The field of exobiology is the study of which topic?
And the answer: life in outer space.
As the Merriam-Webster dictionary explains, exobiology is "a branch of biology concerned with the search for life outside the earth and with the effects of extraterrestrial environments on living organisms."
While most simply wonder if life on other planets is possible, a field of researchers at NASA and other space agencies have fashioned their careers around the field of exobiology. The endeavor not only seeks to confirm the possibility of life beyond our Earth, but also to understand the origin, evolution, and distribution of life in the universe.
There are several distinct areas of research which inform exobiology. The first surrounds the planetary conditions required to support life, and includes topics that seek to uncover which planets are formed to support habitable conditions, how complex molecules form and occupy planetary surfaces, and so on. This area of research within exobiology is a necessary precursor to understanding how life can exist in largely non-oxygenated conditions. Similarly, the field of prebiotic evolution attempts to connect the dots between planetary evolution and the evolution of living systems on that planet.

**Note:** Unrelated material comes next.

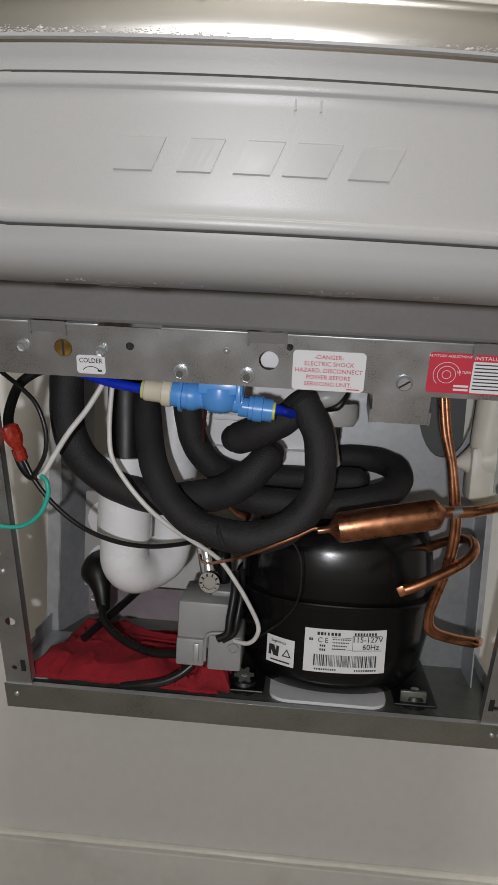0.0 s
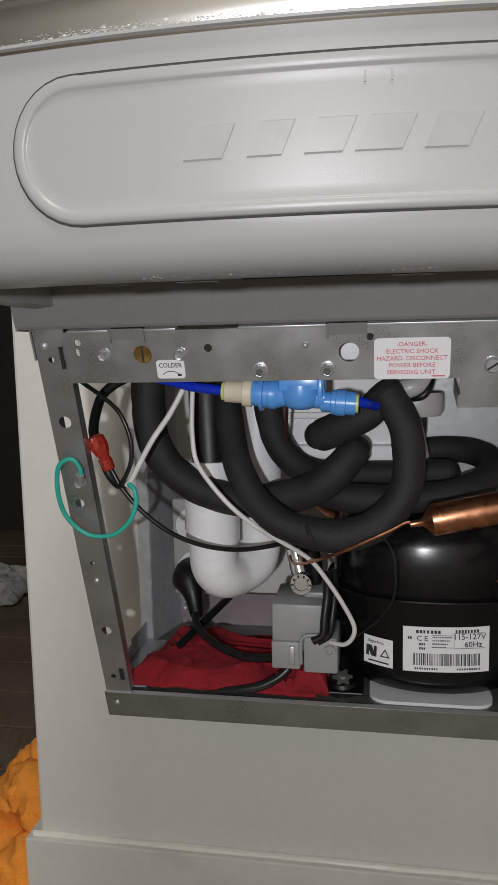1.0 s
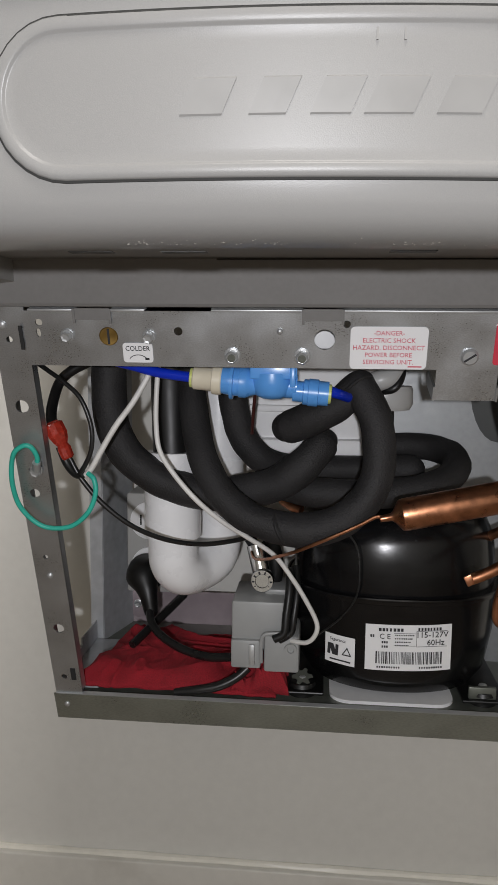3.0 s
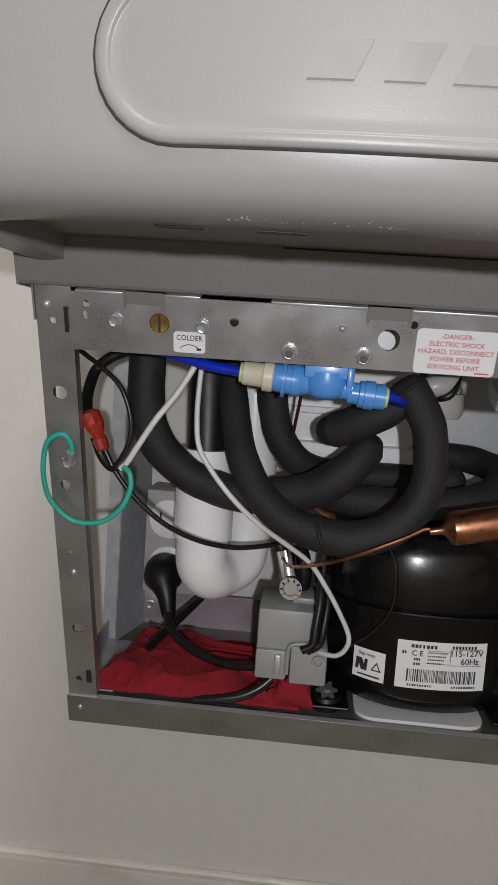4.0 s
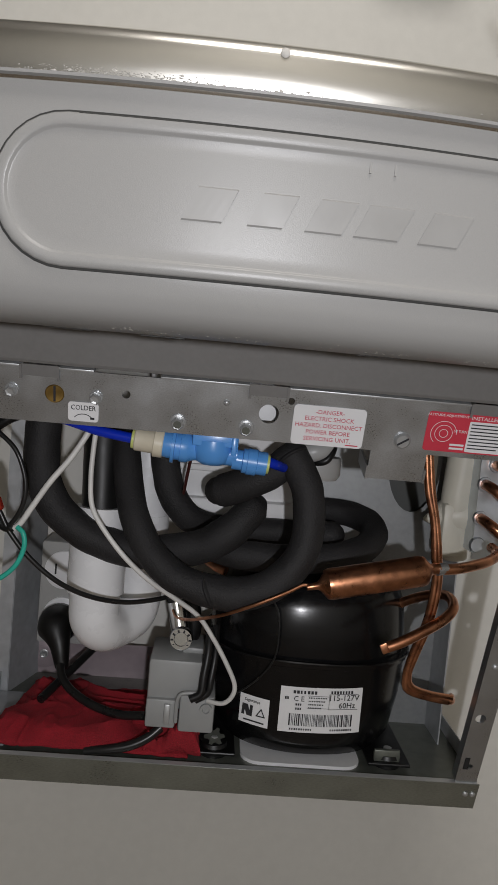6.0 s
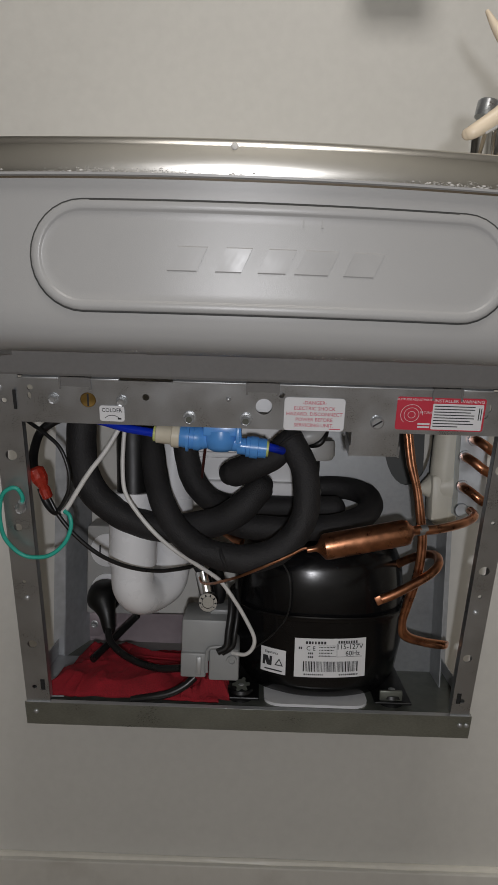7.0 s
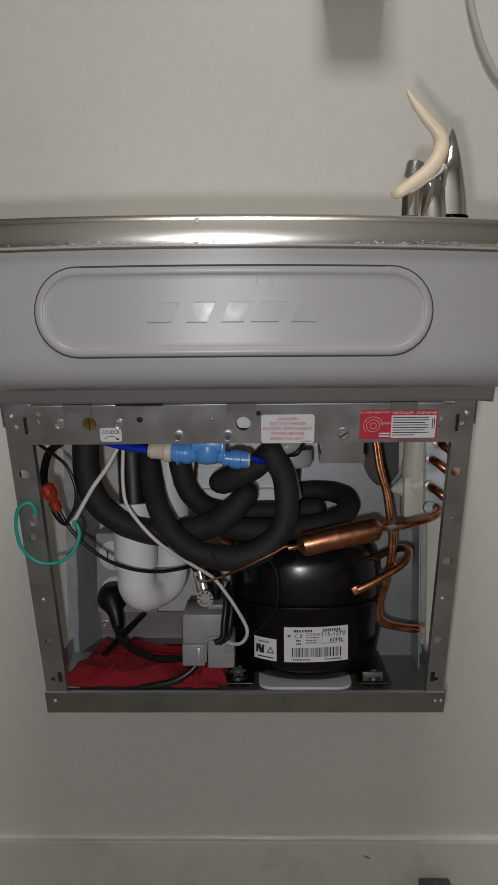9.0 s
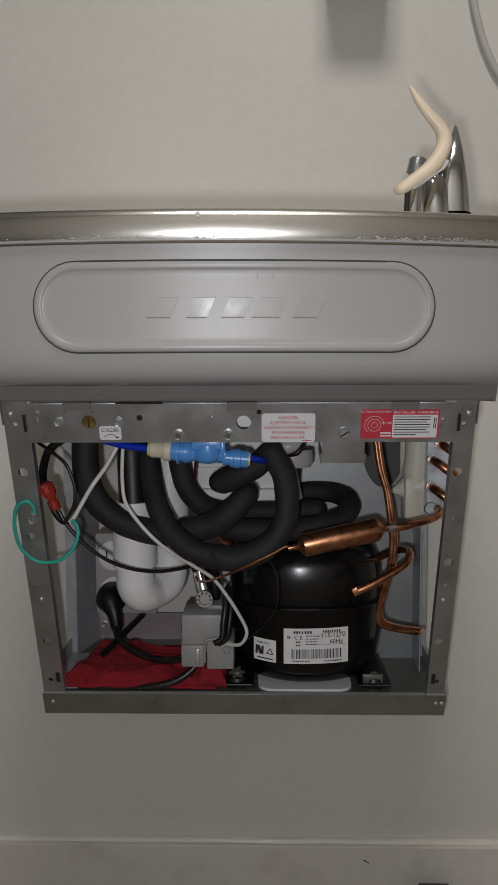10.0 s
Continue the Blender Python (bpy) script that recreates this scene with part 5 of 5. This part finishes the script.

Another area of research in exobiology surrounds an examination of the early evolution of life on Earth. While it may seem antithetical to attempt to understand life on other planets by looking simply at our own, the key to unlocking evolutionary knowledge can be found in abundance at our own doorstep. By studying the molecular record in living organisms and the geological record of the Earth, scientists can better understand the early conditions of our planet and the conditions which allowed life systems to ultimately thrive. This knowledge can then be applied to other planets showing similar signs of early evolution. Then, researchers can look to advanced life on Earth and examine when and where multicellular evolution began to take hold.